The notion of transforming a painting into a moving picture is an ambitious idea. Unfortunately there simply isn't enough drama to justify the movie. There's scarcely any dialogue. What little there is, is rather awkward and clumsily spoken. The story merely lies there to be appreciated much as a painting would be. The problem, this isn't a painting, but a film where different rules apply. The entire exercise feels academic. The actual painting currently hangs in the Kunsthistorisches Museum in Vienna, Austria. Indeed it would be much more dramatic to gaze upon the actual artwork for 96 minutes than to watch this boring artistic study. I will admit the movie would make the perfect DVD to sell in the gift shop there, or any art gallery for that matter. As art history, the film is visually incredible, but as a cinematic entertainment, it fails.
In "The Mill and The Cross," the day starts like any other, centuries past in Flanders, as people go about their business and the mill which stands over everything begins operations. Children are cared for and animals are tended to. The calm is broken by the Spanish militia who randomly brutally beat a man to death before hoisting his body to the top of a pole while his wife cries out below. Nicolaes Jonghelinck(Michael York), a leading citizen and banker, is angry but is helpless against something that is not an isolated incident, as the Spanish are targeting heretics. So, he commissions a religious painting from Pieter Bruegel(Rutger Hauer) that has a hidden meaning.

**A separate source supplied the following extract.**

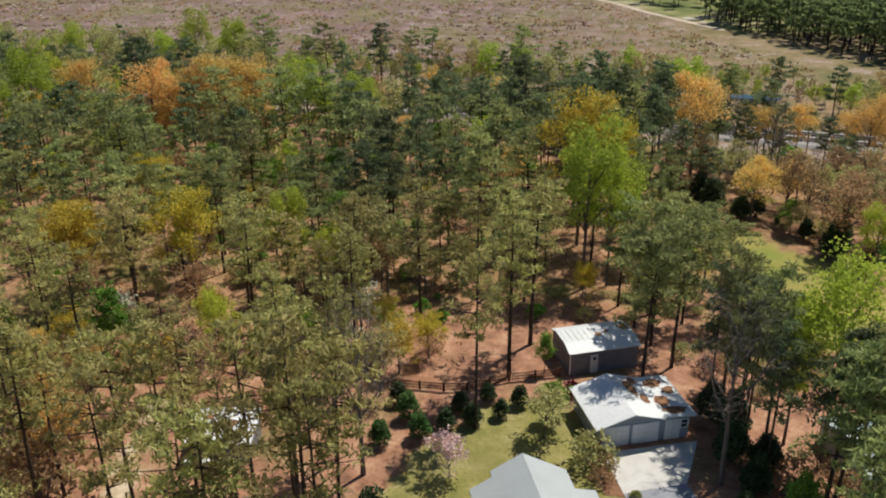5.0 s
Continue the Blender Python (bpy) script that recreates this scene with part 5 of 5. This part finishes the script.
ribbon("front_bed", [(33.9, -26.9), (36.4, -26.3), (39.9, -25.6)], [(33.5, -25.2), (36.2, -24.7), (39.4, -24.0)], 0.06, LITTER, "mulched flower bed before the cottage", "flower bed", 3, 2)
ribbon("west_path", [(-57.5, -6), (-52.4, -11), (-51.2, -17), (-52.4, -22), (-54, -27)], [(-56.5, -6.8), (-51.4, -11.4), (-50.2, -17.4), (-51.2, -22.6), (-52.6, -27.6)], 0.05, GRAVEL, "narrow pale gravel path across the western lawn", "path", 4, 2)
ribbon("cottage_path", [(40.2, -22.2), (43, -22.4), (47.5, -22.2)], [(40.3, -21.4), (43, -21.5), (47.3, -21.4)], 0.07, CONCRETE, "narrow concrete path to the cottage door", "path", 4, 2)
port = thing("carport", 52.6, -13.6, 12, None, "white-roofed open carport on posts over a concrete slab", "carport")
slab_part("roof", [(0, 0, 2.5), (5, 0, 2.5), (5, 5, 2.75), (0, 5, 2.75)], 0.12, WHITE_METAL, port)
box_part("slab", (0, 5, 0, 5, -0.1, 0.12), CONCRETE, port)
for u, v in ((0.15, 0.15), (4.85, 0.15), (0.15, 4.85), (4.85, 4.85)):
    box_part("post", (u - 0.07, u + 0.07, v - 0.07, v + 0.07, 0.1, 2.45), WHITE_PAINT, port)


def plank_heap(x, y, turn, n, seed, label):
    """A loose heap of boards, each lying its own way."""
    rng = random.Random(seed)
    ob = thing("board_heap", x, y, turn, None, label, "boards", "scrap heaps")
    for k in range(n):
        v, f = box_data(-rng.uniform(0.5, 1.2), rng.uniform(0.5, 1.2), -0.1, 0.1, 0, 0.04)
        m = pose(rng.uniform(-0.5, 0.5), rng.uniform(-0.5, 0.5), 0.03 + 0.05 * k, 0, rng.uniform(-3, 3), rng.uniform(-50, 50))
        part_of("board", [m @ Vector(p) for p in v], f, (PALE_BARK, WHITE_PAINT, PALE_SIDING)[k % 3], ob)


plank_heap(28.9, -12.2, 20, 7, 3, "heap of pale and blue boards under the pines"); plank_heap(30.9, -10.2, 70, 5, 4, "heap of pale scrap boards under the pines"); plank_heap(27.2, -9.2, 0, 5, 5, "heap of weathered boards in the thicket")
plank_heap(-53.5, -27.5, 10, 9, 6, "pile of pale boards on the western lawn"); plank_heap(-39.2, -35.5, 40, 6, 7, "heap of bleached branches and boards at the wood edge")
lad = thing("ladder", 30.4, -12.6, 25, None, "pale ladder lying on the ground", "ladder")
for s in (-0.22, 0.22):
    box_part("stile", (-1.3, 1.3, s - 0.03, s + 0.03, 0.05, 0.13), WHITE_METAL, lad)
for k in range(8):
    box_part("rung", (-1.15 + 0.33 * k, -1.1 + 0.33 * k, -0.22, 0.22, 0.07, 0.11), WHITE_METAL, lad)
post = thing("marker_post", 27.2, -40.5, 0, None, "short white marker post in the lawn", "post")
box_part("shaft", (-0.16, 0.16, -0.16, 0.16, -0.1, 1.0), WHITE_PAINT, post, "", 0.03)


def log(a, b, r, lift):
    v, f = tube_data([(a[0], a[1], ground_z(*a) + lift[0]), ((a[0] + b[0]) / 2, (a[1] + b[1]) / 2 + 0.15, (ground_z(*a) + ground_z(*b) + lift[0] + lift[1]) / 2), (b[0], b[1], ground_z(*b) + lift[1])], [r, r * 0.85, r * 0.5], 8)
    tagged(part_of("fallen_log", v, f, PALE_BARK), "bleached fallen pine log in the wood", "log", "fallen logs")


log((-41.9, -0.2), (-44.8, 4.6), 0.2, (0.15, 4.0)); log((-41.4, 2.6), (-41.6, 8.5), 0.17, (0.15, 1.6)); log((-46, 7), (-42.5, 8.3), 0.15, (0.12, 0.12)); log((26.0, -10), (28.4, -8.6), 0.14, (0.12, 0.1)); log((27.8, -12.6), (25.2, -14.4), 0.16, (0.14, 0.12))
tarp = thing("blue_tarp", -50.5, -7.6, 20, None, "crumpled blue tarpaulin heap at the wood edge", "tarpaulin")
bm = bmesh.new()
bmesh.ops.create_icosphere(bm, subdivisions=2, radius=0.8)
for q in bm.verts:
    q.co *= 1 + 0.3 * noise.noise(q.co * 2)
    q.co.z = max(q.co.z * 0.4, -0.05)
part("sheet", bm, plain("blue_tarpaulin", (0.05, 0.16, 0.42, 1), None, 4, 0.4), tarp)

# slash, stumps and tufts over the cleared field, and tufts in the lawn
rng = np.random.default_rng(77)


def tufts(name, x, y, size, mat, label, category, up=0.25):
    z = np.array([ground_z(a, b) for a, b in zip(x, y)])
    c = np.repeat(np.stack([x, y, z + up * size], 1), 7, 0) + rng.normal(size=(7 * len(x), 3)) * (size * 0.6, size * 0.6, size * 0.22)
    c[:, 2] = np.maximum(c[:, 2], np.repeat(z, 7) + 0.03)
    tagged(new(name, leaf_mesh(name, c, size * 0.55, mat, 1.1, 0.4, rng)), label, category, "", "stuff")


def field_spots(n, lo=162, hi=372):
    y = lo + (hi - lo) * rng.uniform(0, 1, n) ** 1.2
    x = rng.uniform(-0.62, 0.36, n) * (y + 50)
    heap = np.array([noise.noise((a * 0.035, b * 0.05, 2.0 + 0.01 * n)) for a, b in zip(x, y)])
    ok = (heap > -0.05) & (x < np.interp(y, [160, 200, 250, 300, 372], [88, 72, 55, 42, -5])) & (y > 168 - 0.14 * x)
    return x[ok], y[ok]


for name, n, s, key, text in (("field_slash", 2600, 0.8, "plum", "grey-brown slash over the cleared field"), ("field_brush", 3200, 0.9, "rust", "dry brown brush over the cleared field"), ("field_growth", 2000, 1.1, "pale", "yellow-green regrowth over the cleared field"), ("field_debris", 2000, 0.7, "white", "bleached wood debris over the cleared field")):
    x, y = field_spots(n)
    tufts(name, x, y, s, LEAF[key], text, "brush")
x, y = rng.uniform(-30, -2, 420), rng.uniform(-44, -24, 420)
ok = (line_gap([(15, 0), (18.3, -12), (20, -27), (22.5, -42), (24, -58)], x, y) > 3.2) & ~((x > -5) & (x < 17) & (y > -14.5))
tufts("lawn_growth", x[ok], y[ok], 0.22, LEAF["pine"], "darker grass tufts in the lawn", "grass", 0.1)
x, y = rng.uniform(-52, 30, 2600), rng.uniform(-6, 84, 2600)
ok = inside(WOOD, x, y)
tufts("floor_growth", x[ok], y[ok], 0.5, LEAF["rust"], "dead bracken and twigs on the wood floor", "brush", 0.15)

On the surface, "The Mill and the Cross" is an interesting blend of art history and European history with a striking visual style, especially in the early internal shot of the mill. However, the idea never fully comes to life, even with Rutger Hauer and Charlotte Rampling present, forgetting that this is supposed to be a motion picture. By comparison, "Rembrandt's J'Accuse" was much more invigorating.